One of the most talked-about unsolved mysteries involved Houston's sexuality and whether or not she considered herself lesbian prior to her meteoric elevation to superstardom. One person who has secreted the details of her special best friendship with Houston is Robyn Crawford, a former music industry professional who now lives with her wife and children in New Jersey.

But back in the summer of 1980 in East Orange, sparks ignited when both Houston and Crawford were teenage camp counselors. Houston was a brassy, unashamed, pot-smoking music-lover who told Crawford to call her "Nippy," her father's nickname for her.

"We became inseparable," Crawford candidly admits in "A Song for You: My Life with Whitney Houston," even while her churlish mother Cissy, the most evil presence in the entire book, disapproved, and drugs like cocaine moved swiftly into the picture.

But it was Houston's desire to sing and her simmering celebrity potential that forced her to put the brakes on their physical relationship. When she announced her decision to keep things friendly between them, she handed Crawford a Bible, then pronounced, "You know how I feel about you, and we will always have that." The pair remained close friends, though Crawford's desire for Houston burned on. To Crawford, "the dream and the rise were beautiful" for her friend, and she went along for the ride as Houston's scheduler and devoted confidante.

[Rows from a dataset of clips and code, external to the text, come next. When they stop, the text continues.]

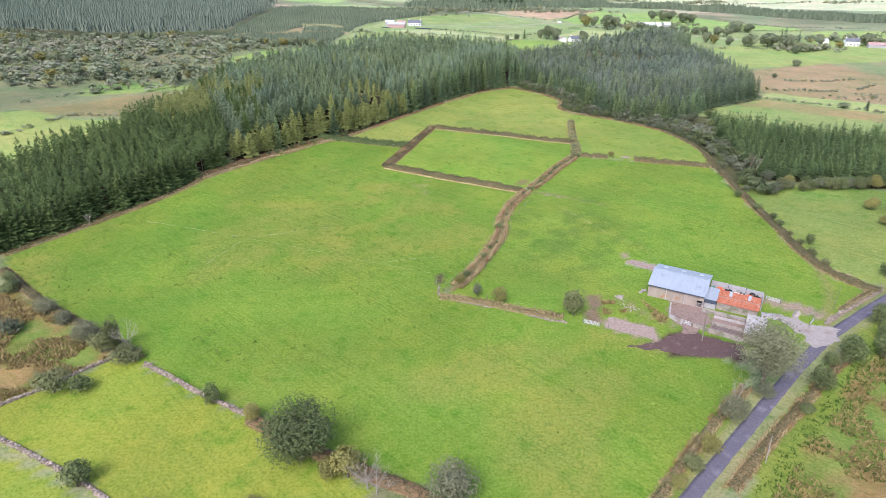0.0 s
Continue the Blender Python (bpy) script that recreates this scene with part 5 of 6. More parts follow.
# ---- stone walls ----
def stone_wall(line, wide, tall, label, seed, dens=26):
    rng = random.Random(seed)
    ob = thing("stone_wall", line[0][0], line[0][1], ground_z(*line[0]), label, "wall", "dry stone field walls")
    z0 = ground_z(*line[0])
    p, d = along(line, 1.0 / dens)
    s, core = Solid(), Solid()
    for (ax, ay), (bx, by) in zip(line, line[1:]):
        core.beam((ax - line[0][0], ay - line[0][1], ground_z(ax, ay) - z0 - 0.2), (bx - line[0][0], by - line[0][1], ground_z(bx, by) - z0 - 0.2), wide * 0.5, tall * 0.5 + 0.2)
    part("core", core.mesh("core", MAT_STONE), ob)
    for (x, y), (dx, dy) in zip(p, d):
        lvl = rng.random()
        keep = 0.65 + 0.7 * float(soft_noise(x, y, 5, seed))
        if lvl > keep:
            continue
        off = rng.uniform(-0.5, 0.5) * wide * (1.1 - 0.5 * lvl)
        cx, cy = x - dy * off - line[0][0], y + dx * off - line[0][1]
        cz = ground_z(x, y) - z0 + lvl * tall
        r = rng.uniform(0.11, 0.25)
        q = Euler((rng.uniform(-0.5, 0.5), rng.uniform(-0.5, 0.5), rng.uniform(0, 6.28))).to_matrix()
        pts = [Vector((cx, cy, cz)) + q @ Vector((sx * r * rng.uniform(0.8, 1.4), sy * r * rng.uniform(0.6, 1.0), sz * r * rng.uniform(0.45, 0.8))) for sz in (-1, 1) for sx, sy in ((-1, -1), (1, -1), (1, 1), (-1, 1))]
        s.hexa(pts)
    part("stones", s.mesh("stones", MAT_WALLSTONE), ob, "pale pinkish loose stones", "stuff")


def island_stone():
    m, n, l, b = start_material("loose_wall_stones", 0.95, 0.0, 0.2)
    geo = n.new("ShaderNodeNewGeometry")
    col = blend(m, geo.outputs["Random Per Island"], (0.18, 0.135, 0.110), (0.41, 0.335, 0.29))
    col = blend(m, ramp(m, noise_node(m, 1.2, 4.0), 0.47, 0.60, 0, 0.8), col, (0.17, 0.15, 0.10))
    l.new(col, b.inputs["Base Color"])
    bumped(m, b, noise_node(m, 8.0), 0.6, 0.03)
    return m


MAT_WALLSTONE = island_stone()
stone_wall([(-64, 112.6), (-57, 108.2), (-50, 103.6), (-43.5, 99.8), (-38, 96.6)], 0.8, 0.95, "tumbled dry stone wall of pale pinkish stones", 1, 30)
stone_wall([(-96, 92), (-88, 98.5), (-82, 104), (-76, 111), (-72.5, 114.3)], 0.7, 0.55, "low broken dry stone wall with grass", 2, 15)
stone_wall([(-90, 95), (-81, 90), (-73, 86), (-67, 83), (-58, 78), (-48, 71)], 0.8, 0.55, "low overgrown dry stone wall", 3, 18)
stone_wall([(90.6, 128.3), (94, 131), (97.7, 133.4)], 0.8, 1.1, "roadside dry stone wall at the farm entrance", 4, 30)
stone_wall([(97.7, 133.4), (105, 138.5), (113, 143.5)], 0.7, 0.7, "low overgrown roadside stone wall", 5, 7)
hedge([(98, 134.6), (105, 139.6), (112.5, 144.6)], 1.6, 0.6, MAT_BRAMBLE_J, "roadside bank overgrown with grass and brambles", 2.0, 0.9, 12, 31, 0.5)
stone_wall([(20, 133), (25, 130.6), (29.5, 129.2)], 0.9, 0.1, "line of loose stones along the field bank", 6, 5)
stone_wall([(-1.0, 146.5), (-1.2, 142.5), (1, 140.6), (6, 138.2), (12, 136)], 0.5, 0.06, "string of small stones beside the ditch", 7, 5)
stone_wall([(-75, 645), (-60, 648), (-48, 650)], 1.0, 0.8, "far dry stone field wall", 8, 4)


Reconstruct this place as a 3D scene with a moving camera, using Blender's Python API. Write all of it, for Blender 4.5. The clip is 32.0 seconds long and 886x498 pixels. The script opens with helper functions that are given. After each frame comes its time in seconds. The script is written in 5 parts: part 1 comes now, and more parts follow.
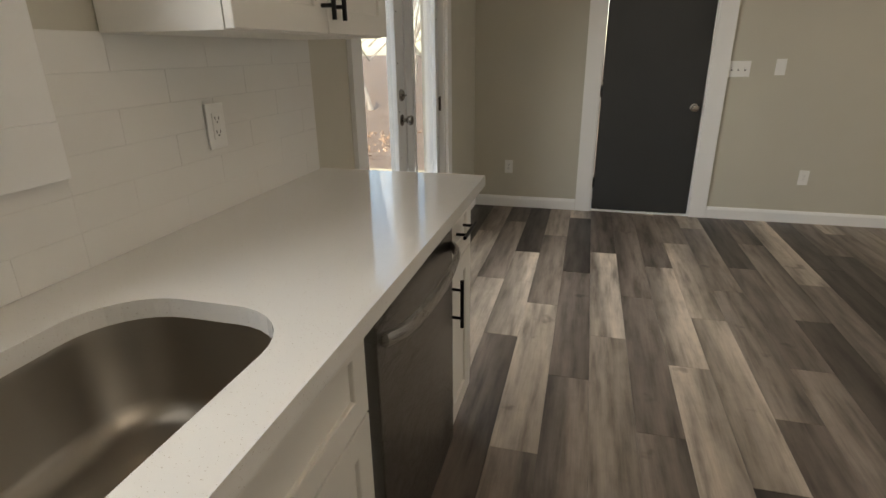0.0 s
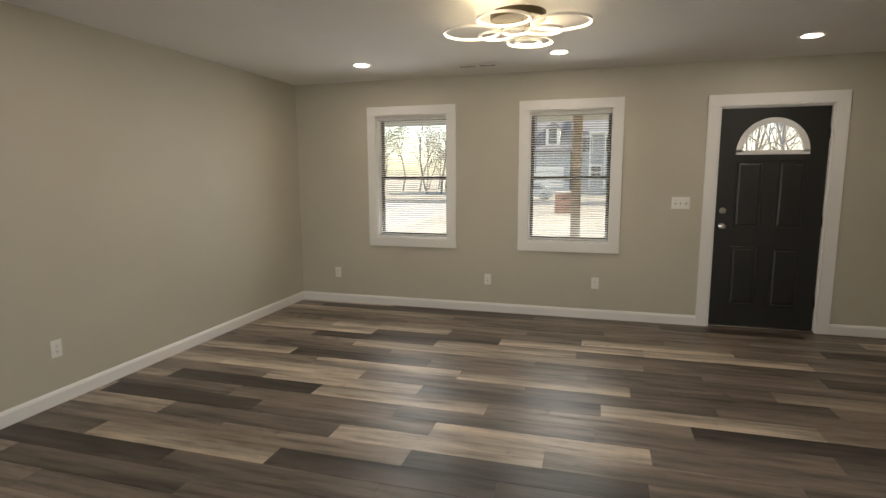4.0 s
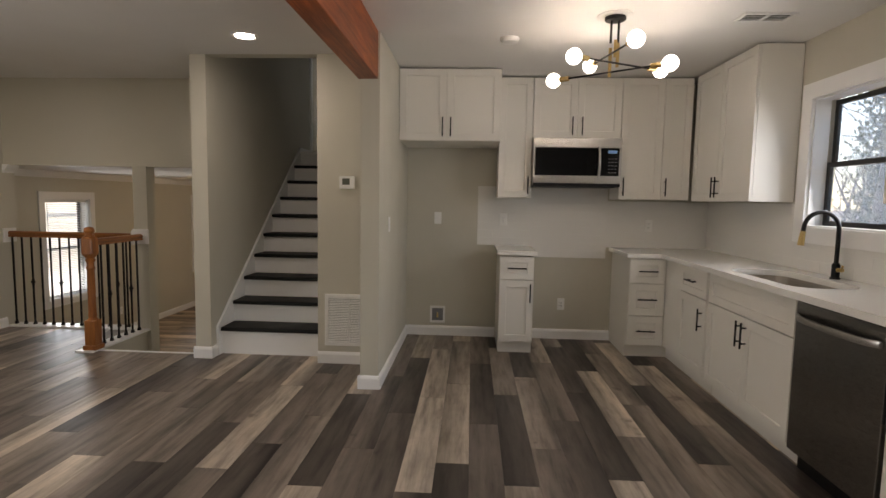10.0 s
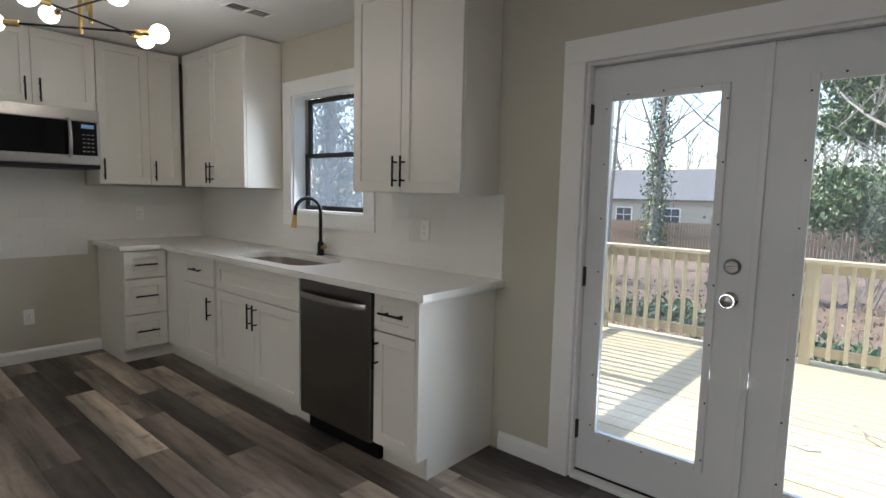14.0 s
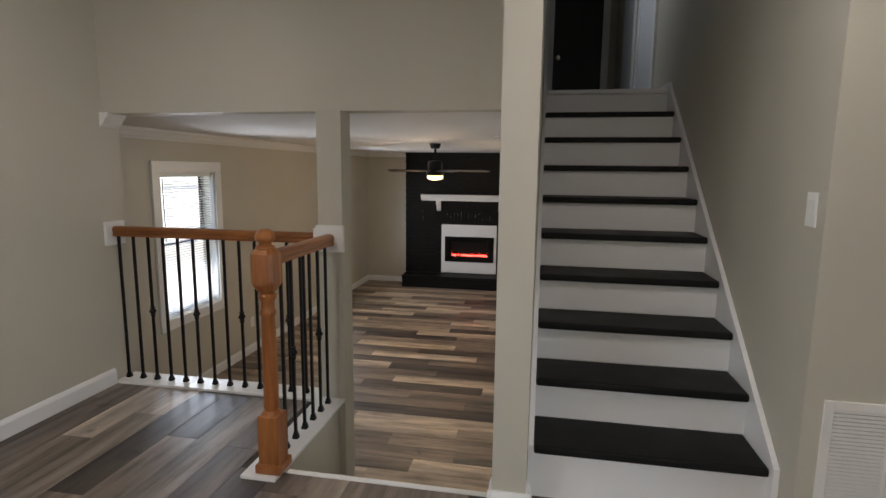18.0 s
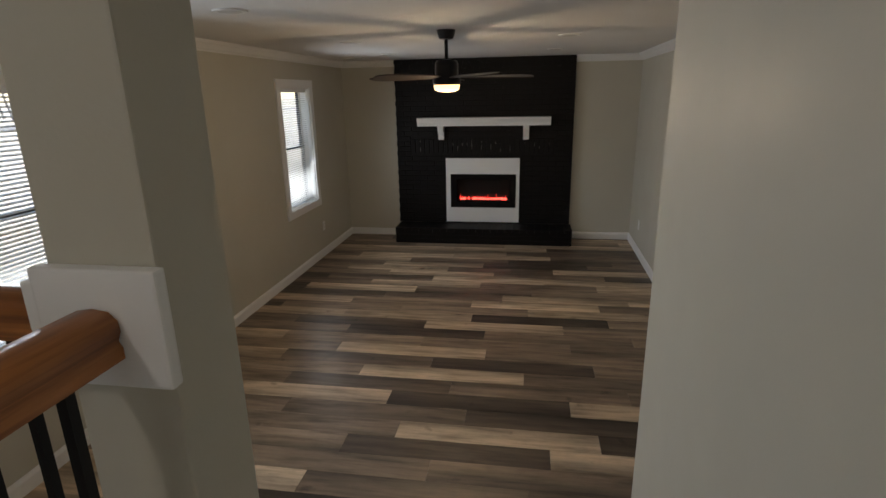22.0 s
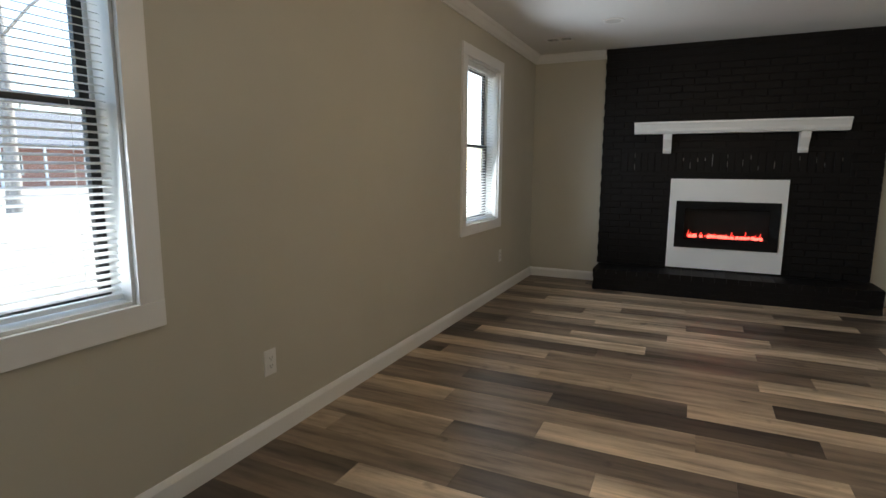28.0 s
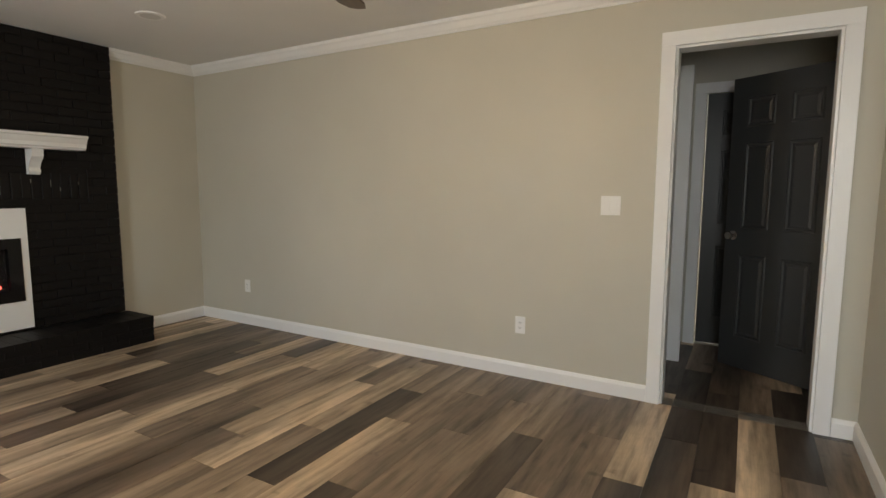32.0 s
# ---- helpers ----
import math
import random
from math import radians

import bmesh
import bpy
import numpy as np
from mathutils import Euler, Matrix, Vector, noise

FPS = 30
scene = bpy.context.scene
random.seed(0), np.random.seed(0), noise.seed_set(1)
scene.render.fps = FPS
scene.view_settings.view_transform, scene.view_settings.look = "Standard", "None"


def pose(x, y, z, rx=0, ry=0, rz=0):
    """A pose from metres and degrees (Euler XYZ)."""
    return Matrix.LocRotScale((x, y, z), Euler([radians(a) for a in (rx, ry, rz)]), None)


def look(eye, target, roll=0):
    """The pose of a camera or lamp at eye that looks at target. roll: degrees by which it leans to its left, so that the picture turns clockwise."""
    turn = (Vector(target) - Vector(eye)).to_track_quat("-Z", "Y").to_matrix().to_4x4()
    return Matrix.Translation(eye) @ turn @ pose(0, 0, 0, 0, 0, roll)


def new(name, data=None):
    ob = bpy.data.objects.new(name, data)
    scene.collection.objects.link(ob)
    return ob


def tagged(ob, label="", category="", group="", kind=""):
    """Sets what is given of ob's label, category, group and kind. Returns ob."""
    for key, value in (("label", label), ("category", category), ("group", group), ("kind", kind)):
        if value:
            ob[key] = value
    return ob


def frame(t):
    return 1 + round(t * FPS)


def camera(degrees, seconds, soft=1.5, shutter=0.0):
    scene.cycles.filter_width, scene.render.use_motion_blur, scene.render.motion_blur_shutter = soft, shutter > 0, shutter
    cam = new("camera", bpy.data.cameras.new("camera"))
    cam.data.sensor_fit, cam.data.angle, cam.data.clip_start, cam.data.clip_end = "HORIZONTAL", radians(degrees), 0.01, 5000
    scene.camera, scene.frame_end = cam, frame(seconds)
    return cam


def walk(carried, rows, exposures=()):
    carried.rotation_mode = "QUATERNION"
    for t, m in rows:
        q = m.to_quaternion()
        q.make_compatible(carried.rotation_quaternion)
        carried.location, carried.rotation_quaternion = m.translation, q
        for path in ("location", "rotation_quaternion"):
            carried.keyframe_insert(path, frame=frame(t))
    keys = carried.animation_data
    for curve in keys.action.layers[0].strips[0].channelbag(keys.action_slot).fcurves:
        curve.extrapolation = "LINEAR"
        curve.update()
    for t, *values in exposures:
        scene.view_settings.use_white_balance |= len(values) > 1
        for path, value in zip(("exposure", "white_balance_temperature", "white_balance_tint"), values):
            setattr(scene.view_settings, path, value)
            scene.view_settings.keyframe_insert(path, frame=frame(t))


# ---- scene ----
cam = camera(79.5, 32.0)
EXPOSURES = [(0, 1.80, 7650, 13), (1, 2.16, 7550, 12), (2, 1.74, 7650, 13), (3, 1.8, 7550, 13), (4, 1.84, 7550, 13), (7, 1.88, 7200, 16), (8, 1.85, 7300, 17),
             (9, 2.03, 7400, 18), (10, 2.05, 7300, 18), (10.5, 2.28, 7400, 18), (11, 2.18, 7500, 18), (12, 1.78, 7400, 18), (13, 1.8, 6650, 12), (14, 1.95, 6350, 12),
             (15, 2.7, 6250, 12), (17.5, 2.5, 6400, 15), (19, 2.32, 6300, 16), (20, 2.17, 6300, 16), (21, 1.88, 6600, 15), (22, 1.84, 6500, 13), (23, 2.65, 6700, 11),
             (24, 2.27, 7000, 15), (25, 2.45, 6900, 15), (26, 2.07, 6200, 13), (28.5, 2.42, 6100, 9), (29, 2.62, 6000, 9), (30, 2.94, 6300, 11), (31, 2.72, 6800, 12),
             (32, 2.66, 7000, 11)]
PATH = [
    (0, (-0.163, -0.231, 1.315), (-0.649, 1.581, 0.62), -0.7),
    (0.5, (-0.068, -0.224, 1.327), (-0.115, 1.67, 0.688), -0.6),
    (1, (0.016, -0.237, 1.346), (0.368, 1.639, 0.75), -0.5),
    (1.5, (0.174, -0.239, 1.377), (0.873, 1.553, 0.828), -0.5),
    (2, (0.2, -0.065, 1.356), (1.262, 1.558, 0.868), -0.1),
    (2.5, (0.219, 0.2, 1.347), (1.585, 1.592, 0.908), 0.2),
    (3, (0.27, 0.442, 1.41), (1.876, 1.571, 1.024), 0.2),
    (3.5, (0.31, 0.747, 1.46), (2.098, 1.582, 1.135), -0.1),
    (4, (0.292, 1.101, 1.466), (2.194, 1.653, 1.186), -0.3),
    (4.5, (0.287, 1.432, 1.402), (2.254, 1.706, 1.169), -0.4),
    (6.5, (0.484, 2.838, 1.369), (2.257, 1.929, 1.195), 0.1),
    (7, (0.572, 3.043, 1.372), (2.191, 1.883, 1.198), 0.4),
    (7.5, (0.689, 3.129, 1.372), (2.115, 1.737, 1.206), 0.5),
    (8, (0.77, 3.245, 1.362), (1.982, 1.66, 1.213), 0.7),
    (8.5, (0.842, 3.328, 1.349), (1.814, 1.586, 1.2), 0.5),
    (9, (0.946, 3.33, 1.328), (1.678, 1.476, 1.17), 0.5),
    (9.5, (1.015, 3.325, 1.321), (1.466, 1.384, 1.153), 0.6),
    (10, (1.13, 3.324, 1.341), (1.237, 1.335, 1.159), 1.0),
    (10.5, (1.186, 3.327, 1.344), (0.949, 1.349, 1.157), 1.2),
    (11, (1.181, 3.275, 1.339), (0.618, 1.365, 1.151), 1.3),
    (11.5, (1.146, 3.207, 1.344), (0.265, 1.423, 1.14), 1.0),
    (12, (1.118, 3.176, 1.332), (-0.086, 1.594, 1.114), 0.7),
    (12.5, (1.086, 3.177, 1.349), (-0.377, 1.835, 1.108), 0.2),
    (13, (1.074, 3.204, 1.351), (-0.602, 2.141, 1.103), 0.3),
    (13.5, (1.089, 3.208, 1.349), (-0.644, 2.235, 1.121), 1.3),
    (14, (1.183, 3.116, 1.356), (-0.317, 1.809, 1.151), 1.3),
    (14.5, (1.344, 2.967, 1.344), (0.203, 1.333, 1.175), 1.9),
    (15, (1.489, 2.76, 1.335), (0.776, 0.897, 1.187), 2.5),
    (15.5, (1.697, 2.519, 1.301), (1.4, 0.546, 1.165), 2.7),
    (17.5, (3.013, 1.377, 1.321), (3.409, -0.564, 1.05), 0.7),
    (18, (3.252, 0.998, 1.312), (3.609, -0.948, 1.019), 0.6),
    (18.5, (3.422, 0.673, 1.303), (3.759, -1.272, 0.98), 0.8),
    (19, (3.543, 0.33, 1.287), (3.87, -1.613, 0.94), 0.8),
    (19.5, (3.647, 0.035, 1.282), (3.961, -1.905, 0.912), 0.4),
    (20, (3.71, -0.229, 1.279), (4.039, -2.164, 0.894), -0.1),
    (20.5, (3.788, -0.497, 1.26), (4.1, -2.427, 0.837), -0.5),
    (21, (3.877, -0.809, 1.243), (4.165, -2.729, 0.762), -1.0),
    (21.5, (3.892, -1.073, 1.222), (4.207, -2.977, 0.697), -1.3),
    (22, (3.903, -1.233, 1.188), (4.211, -3.128, 0.627), -1.1),
    (22.5, (3.903, -1.356, 1.095), (4.170, -3.253, 0.518), -0.6),
    (23, (3.973, -1.495, 1.01), (4.209, -3.398, 0.437), -0.3),
    (23.5, (4.045, -1.652, 0.879), (4.267, -3.57, 0.349), 0.1),
    (24, (4.022, -1.801, 0.775), (4.269, -3.725, 0.281), -0.0),
    (24.5, (4.013, -1.955, 0.649), (4.337, -3.878, 0.2), -0.5),
    (25, (4.018, -2.135, 0.537), (4.478, -4.04, 0.138), -1.2),
    (25.5, (3.966, -2.303, 0.477), (4.657, -4.147, 0.131), -1.6),
    (26, (4.038, -2.364, 0.473), (4.984, -4.1, 0.168), -1.4),
    (26.5, (4.115, -2.354, 0.484), (5.286, -3.949, 0.196), -1.4),
    (28.5, (5.07, -2.858, 0.413), (5.683, -4.741, 0.135), 1.0),
    (29, (5.269, -3.032, 0.444), (5.623, -4.986, 0.203), 1.3),
    (29.5, (5.466, -3.25, 0.459), (5.502, -5.24, 0.259), 1.3),
    (30, (5.65, -3.425, 0.454), (5.388, -5.398, 0.266), 0.8),
    (30.5, (5.78, -3.643, 0.439), (5.21, -5.551, 0.255), 1.0),
    (31, (5.872, -3.815, 0.471), (4.897, -5.549, 0.269), 0.8),
    (31.5, (5.93, -3.936, 0.505), (4.521, -5.338, 0.285), 0.5),
    (32, (5.874, -3.894, 0.486), (4.147, -4.878, 0.264), 0.2),
]
walk(cam, [(t, look(eye, target, roll)) for t, eye, target, roll in PATH], EXPOSURES)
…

Houston's ever-hovering family became increasingly skeptical and obsessively suspicious of Crawford's true intentions, issuing threats and warnings, and attempting to drive a wedge between the two women. But neither Cissy nor the entire Houston clan could compare to the menacing cloud known as Bobby Brown, who, according to Crawford, swooped into Whitney's life and immediately enacted a domineering and abuse-filled regimen of pain and degradation.

The stories in the book are difficult to read, but each rings true. When Brown's physical and mental abuse of Houston began extending into Crawford's orbit, she realized, at age 40, that she was helpless to save her best friend. Things had gone too far to think about getting back on track. It would be many years later that she would begin to consider telling her side of the story.

The publication of this book is obviously cathartic for Crawford, but the other side of the issue is, If Whitney were alive today to answer to these allegations of lesbian love and devotion, would she deny them or come clean? Unfortunately for all of us, she took these truths to the grave with her. But Robyn Crawford offers both a literary rosette and her heart to Whitney Houston's enduring memory, if only to "remind people of her greatness" and "to lift her remarkable legacy."